- **Instruction**
All of the data should be output character for character, except the pictures.

- **Available data**
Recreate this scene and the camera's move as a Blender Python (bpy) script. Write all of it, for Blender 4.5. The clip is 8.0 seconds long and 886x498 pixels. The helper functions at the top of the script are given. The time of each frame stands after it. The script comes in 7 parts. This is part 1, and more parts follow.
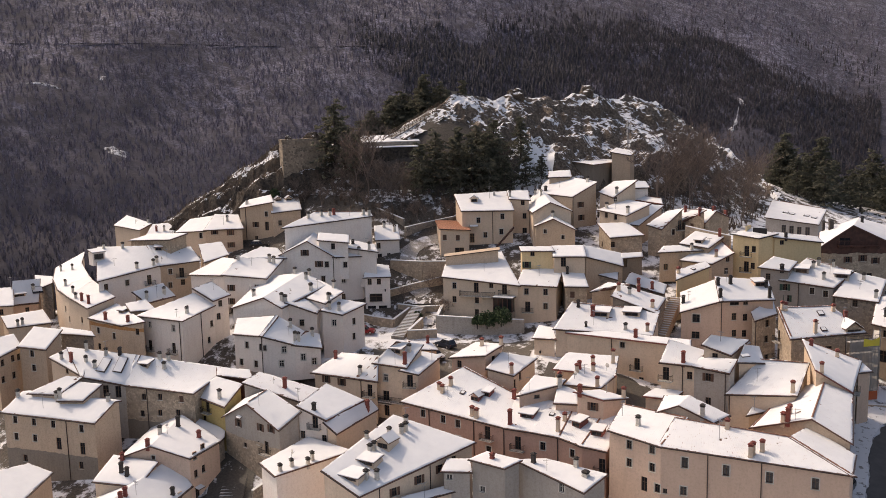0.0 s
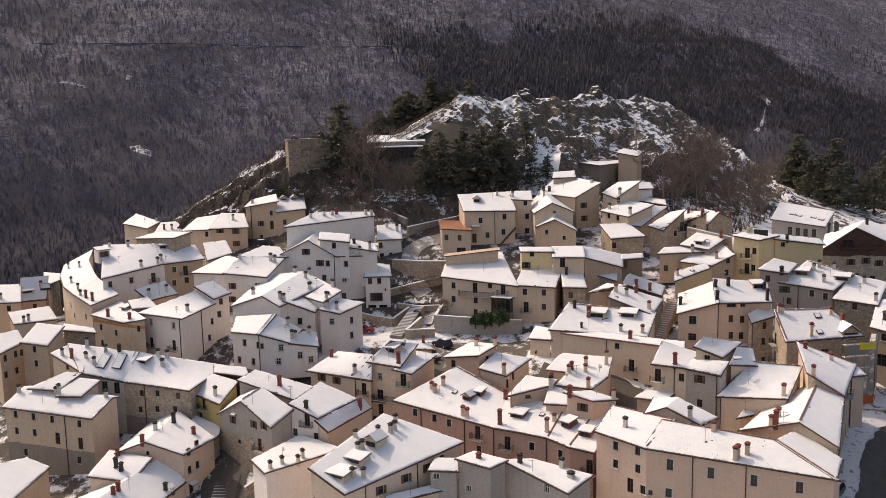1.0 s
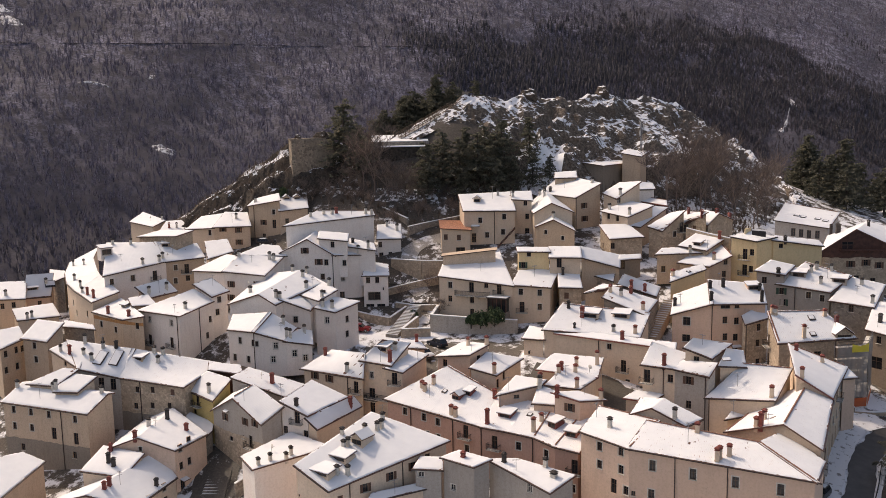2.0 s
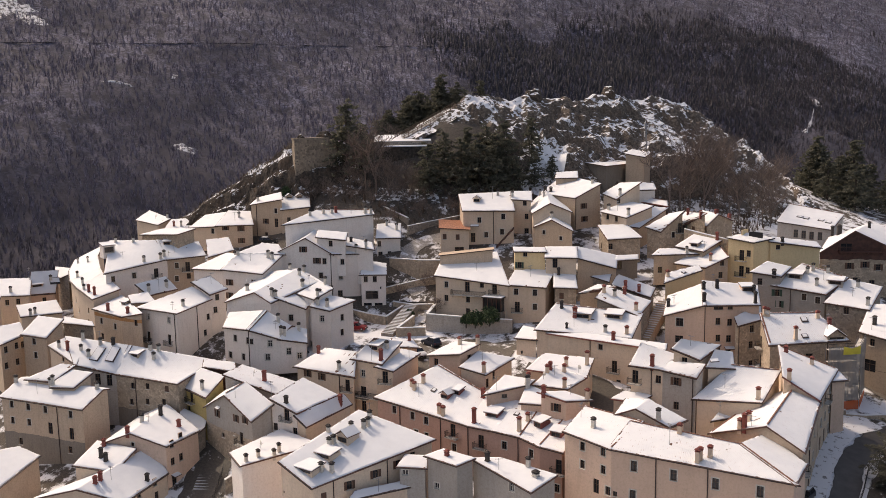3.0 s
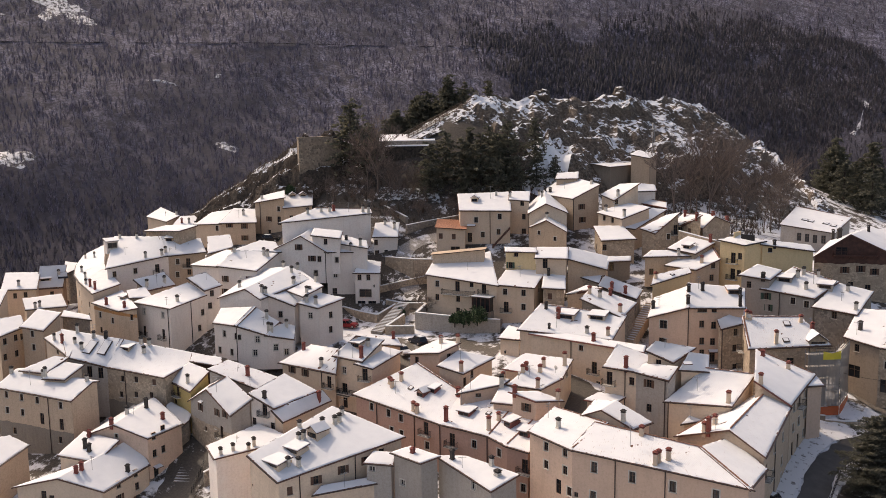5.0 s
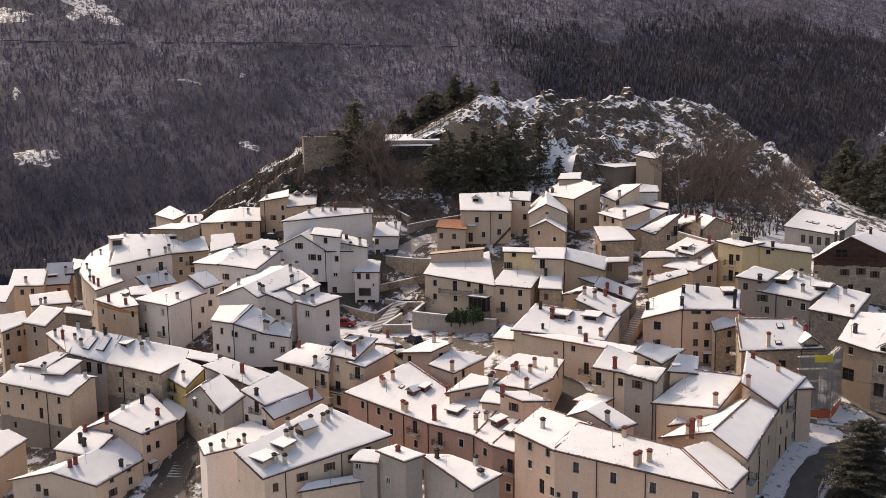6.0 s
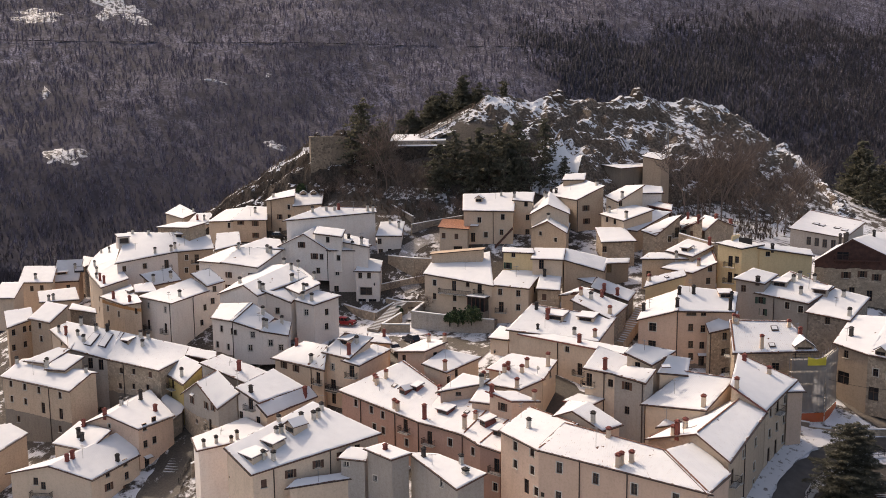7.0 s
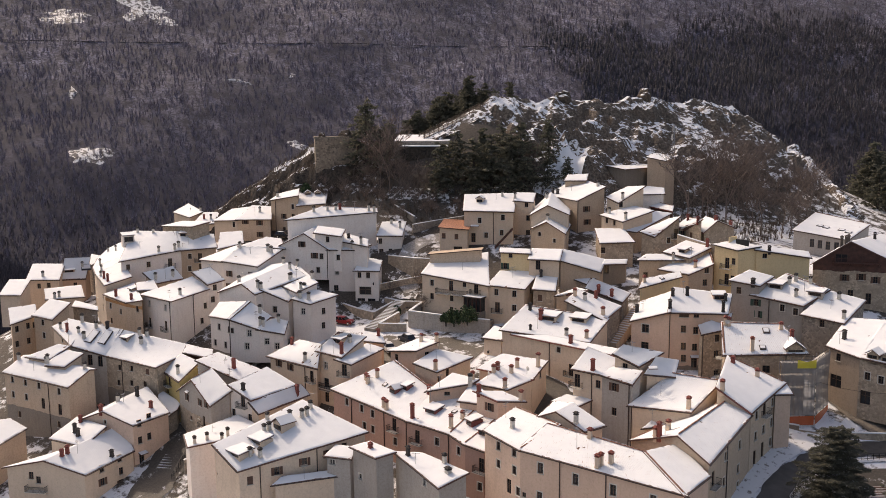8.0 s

- **Task solution**
Recreate this scene and the camera's move as a Blender Python (bpy) script. Write all of it, for Blender 4.5. The clip is 8.0 seconds long and 886x498 pixels. The helper functions at the top of the script are given. The time of each frame stands after it. The script comes in 7 parts. This is part 1, and more parts follow.
0.0 s
1.0 s
2.0 s
3.0 s
5.0 s
6.0 s
7.0 s
8.0 s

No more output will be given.